Wall Street: Money Never Sleeps (12A)

Directed by Oliver Stone
Written by Allan Loeb, Stephen Schiff, Stanley Weiser and Oliver Stone
On general release (not FACT) from 6th October 2010

Reviewed by Adam Ford

"Greed - for a lack of a better word - is good." So said Michael Douglas' Gordon Gekko in Oliver Stone's iconic 1987 film. As he did so, he summed up the ideology promoted by the ultra-rich during the Reagan/Thatcher era. This ideology that continued unimpeded until the Great Crash of 2008, when the new financial aristocracy's castles were found to be built in the air, and 'the law of gravity asserted itself', to paraphrase Karl Marx.
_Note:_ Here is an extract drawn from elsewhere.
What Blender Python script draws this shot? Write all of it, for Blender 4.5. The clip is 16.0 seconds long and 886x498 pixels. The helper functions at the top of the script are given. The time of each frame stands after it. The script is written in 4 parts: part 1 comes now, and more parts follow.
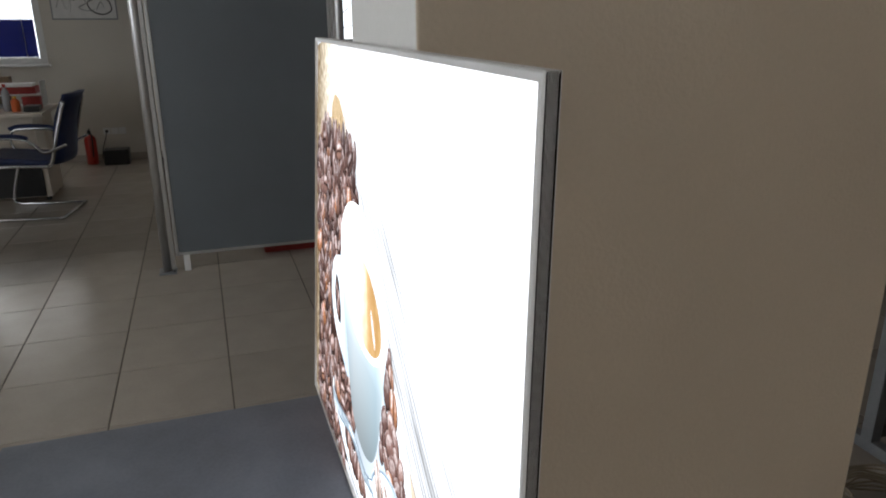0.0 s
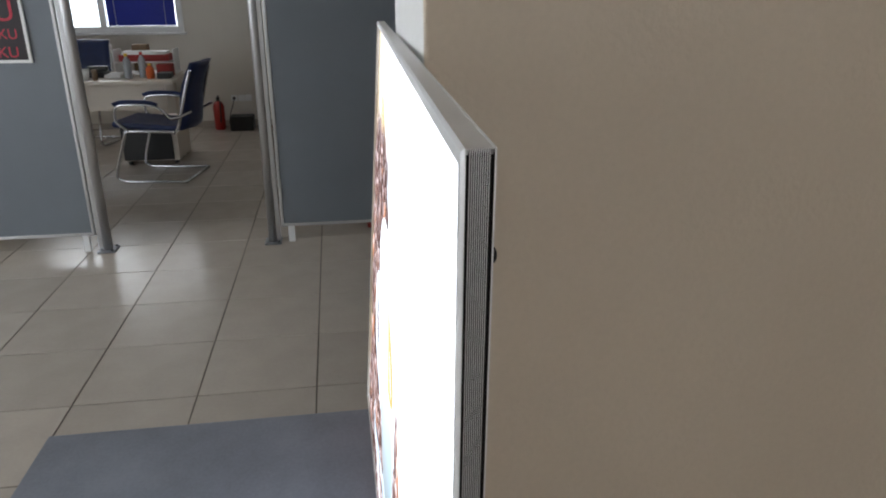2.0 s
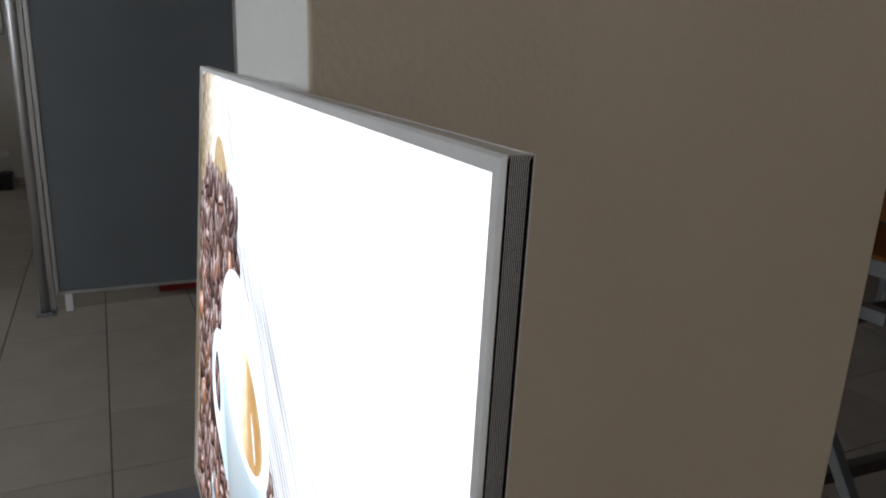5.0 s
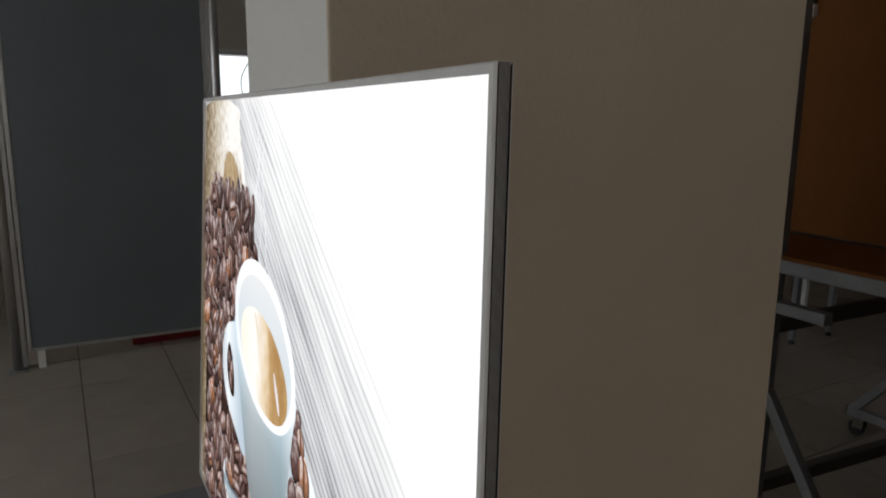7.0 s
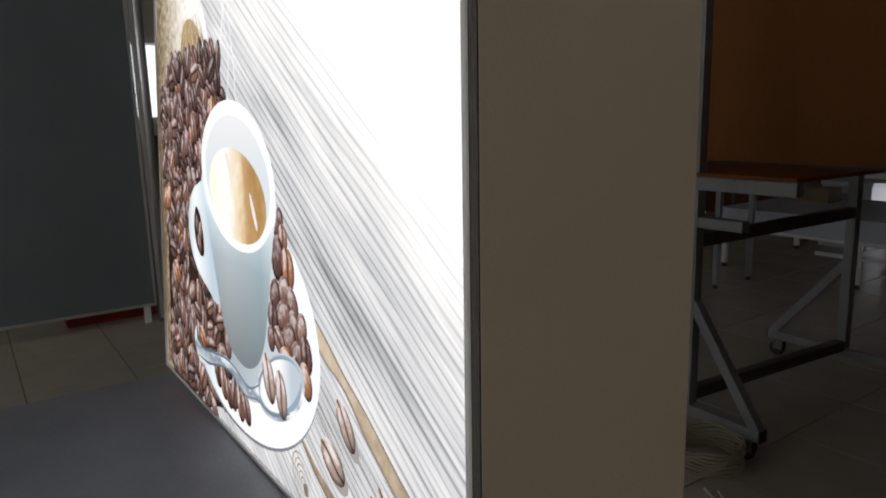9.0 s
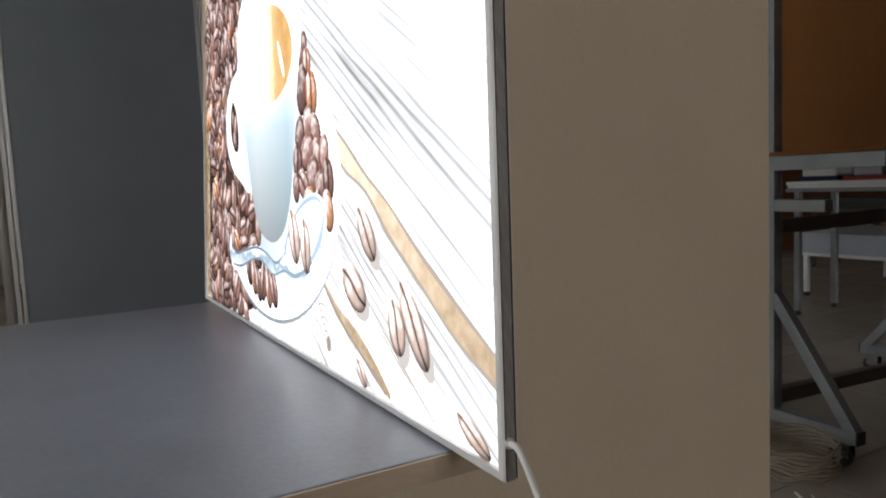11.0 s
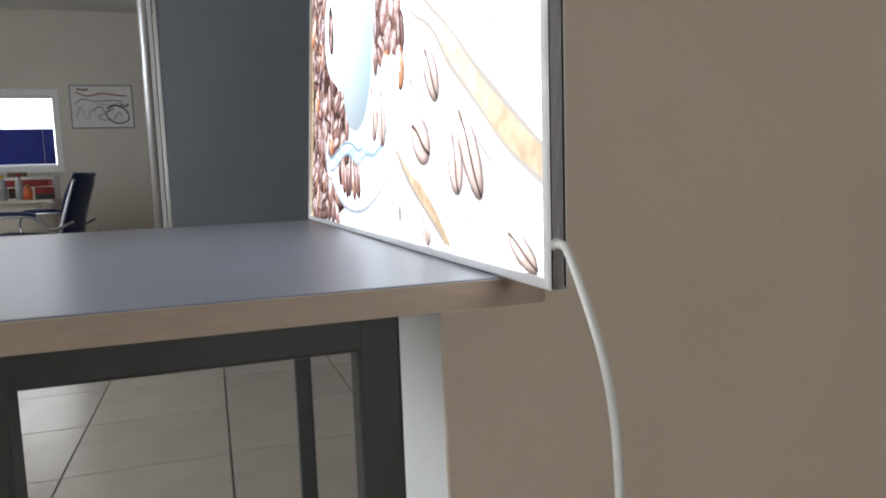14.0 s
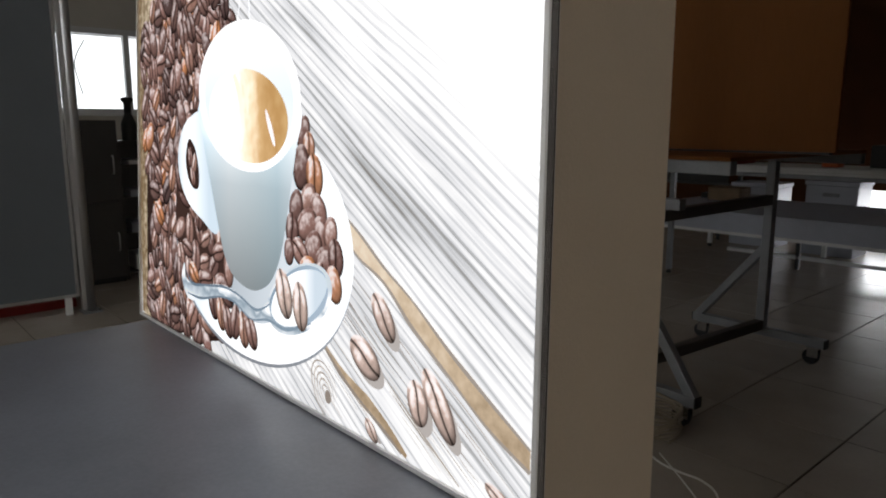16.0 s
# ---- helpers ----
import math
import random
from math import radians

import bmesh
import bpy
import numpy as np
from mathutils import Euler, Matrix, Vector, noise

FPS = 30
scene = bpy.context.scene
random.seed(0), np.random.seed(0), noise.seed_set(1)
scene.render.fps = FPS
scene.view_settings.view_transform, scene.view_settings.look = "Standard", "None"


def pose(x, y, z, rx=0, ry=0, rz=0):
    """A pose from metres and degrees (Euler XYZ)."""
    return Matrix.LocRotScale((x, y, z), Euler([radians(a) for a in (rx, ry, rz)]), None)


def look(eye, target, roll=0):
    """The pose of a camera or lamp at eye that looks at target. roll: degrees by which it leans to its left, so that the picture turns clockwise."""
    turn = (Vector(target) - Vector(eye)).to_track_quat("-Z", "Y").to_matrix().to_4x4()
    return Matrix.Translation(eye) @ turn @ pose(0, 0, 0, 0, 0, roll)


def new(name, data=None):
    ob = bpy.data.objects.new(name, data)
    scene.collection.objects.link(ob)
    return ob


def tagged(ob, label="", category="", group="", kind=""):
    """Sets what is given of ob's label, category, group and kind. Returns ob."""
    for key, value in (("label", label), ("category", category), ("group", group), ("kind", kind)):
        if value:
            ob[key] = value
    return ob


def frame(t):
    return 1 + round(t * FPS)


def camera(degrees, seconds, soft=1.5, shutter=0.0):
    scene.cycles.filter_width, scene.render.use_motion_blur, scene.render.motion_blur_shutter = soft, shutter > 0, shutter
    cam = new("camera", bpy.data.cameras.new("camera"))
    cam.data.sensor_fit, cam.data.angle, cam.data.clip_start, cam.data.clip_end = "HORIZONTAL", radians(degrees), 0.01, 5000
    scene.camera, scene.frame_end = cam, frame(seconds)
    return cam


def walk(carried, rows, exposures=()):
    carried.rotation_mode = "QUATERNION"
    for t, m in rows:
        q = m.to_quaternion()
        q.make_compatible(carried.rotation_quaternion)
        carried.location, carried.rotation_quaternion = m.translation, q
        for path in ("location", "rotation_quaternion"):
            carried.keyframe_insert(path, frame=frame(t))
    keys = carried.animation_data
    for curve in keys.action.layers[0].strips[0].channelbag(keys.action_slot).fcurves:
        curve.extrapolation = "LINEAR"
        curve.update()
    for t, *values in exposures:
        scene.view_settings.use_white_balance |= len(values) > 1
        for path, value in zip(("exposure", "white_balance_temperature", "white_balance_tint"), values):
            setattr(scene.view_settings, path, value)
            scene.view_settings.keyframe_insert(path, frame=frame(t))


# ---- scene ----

But most of them needn't have worried, because governments around the world bailed them out, and more than likely you are very concerned about your employment prospects and government services as a direct result. 'Investment banker' is now a term of abuse, and Strongbow even had an anti-banker advert on before my screening ("Ooooh, the anger dollar!", in the words of Bill Hicks).

In short, it is no exaggeration to say that the events depicted in this film - the lead-up to the Crash, the Crash itself, and the events immediately following it - are the most historically significant of the century so far. Unfortunately, as so often in the past, Stone has brought controversial moments to the big screen, but he has failed to make much sense of them.

Having done eight years for insider trading, Gekko is now out, and is rebranding himself as something of a doom-monger, warning Wall Street of the disaster coming once the subprime mortgage bubble bursts. He tells a lecture hall of students that catastrophe is inevitable, because financial speculation has become totally divorced from production of goods or useful services. The students laugh, and buy his book, but he is shouting into the void - speculators are unable to see beyond short term profit.

Meanwhile, young trader Jacob Moore (Shia LaBeouf) has just got his first million dollar bonus cheque from fictional investment bank Keller Zabel, so he is also blind to what's coming. But Jacob wants to marry Gecko's estranged daughter Winnie (Carey Mulligan), so he befriends the old warhorse, and taps into his advice once Keller Zabel goes belly up.

Certain scenes have emotional impact, such as when the numbers turn red and the panic sets in. Stone borrows graphics techniques from a billion 'cool' movies, so things split and slide all over the place, to reasonably good effect. Douglas and LaBeouf are excellent, with the latter showing he has a decent future in more serious roles, should he want it.

But there are major problems. The love story between Jacob and Winnie is pushed way too far into the foreground. Even as a love story, it's uninspired, but it's just damn irritating when the future - my future and yours - hangs in the balance. I found myself trying to look behind the young couple, to check if anything significant was happening.

Perhaps more importantly, Stone reduces the inevitably chaotic workings of the capitalist system to the behaviour of reckless individuals, rather than explaining them by those individuals, in their particular social setting. Gekko - and presumably through him Oliver Stone - even has a go at "everyone", indicting you and me as well as the banksters for the crisis. Apparently, we all lived beyond our means. Well yes, some of us had our means extremely curtailed over the space of a few decades, particularly by people in fancy suits. Contrary to what David Cameron says, we are not "all in this together". Despite everything in this film, the rich are still getting richer, and the poor are still getting poorer. The elastic can only be stretched so far before it snaps back.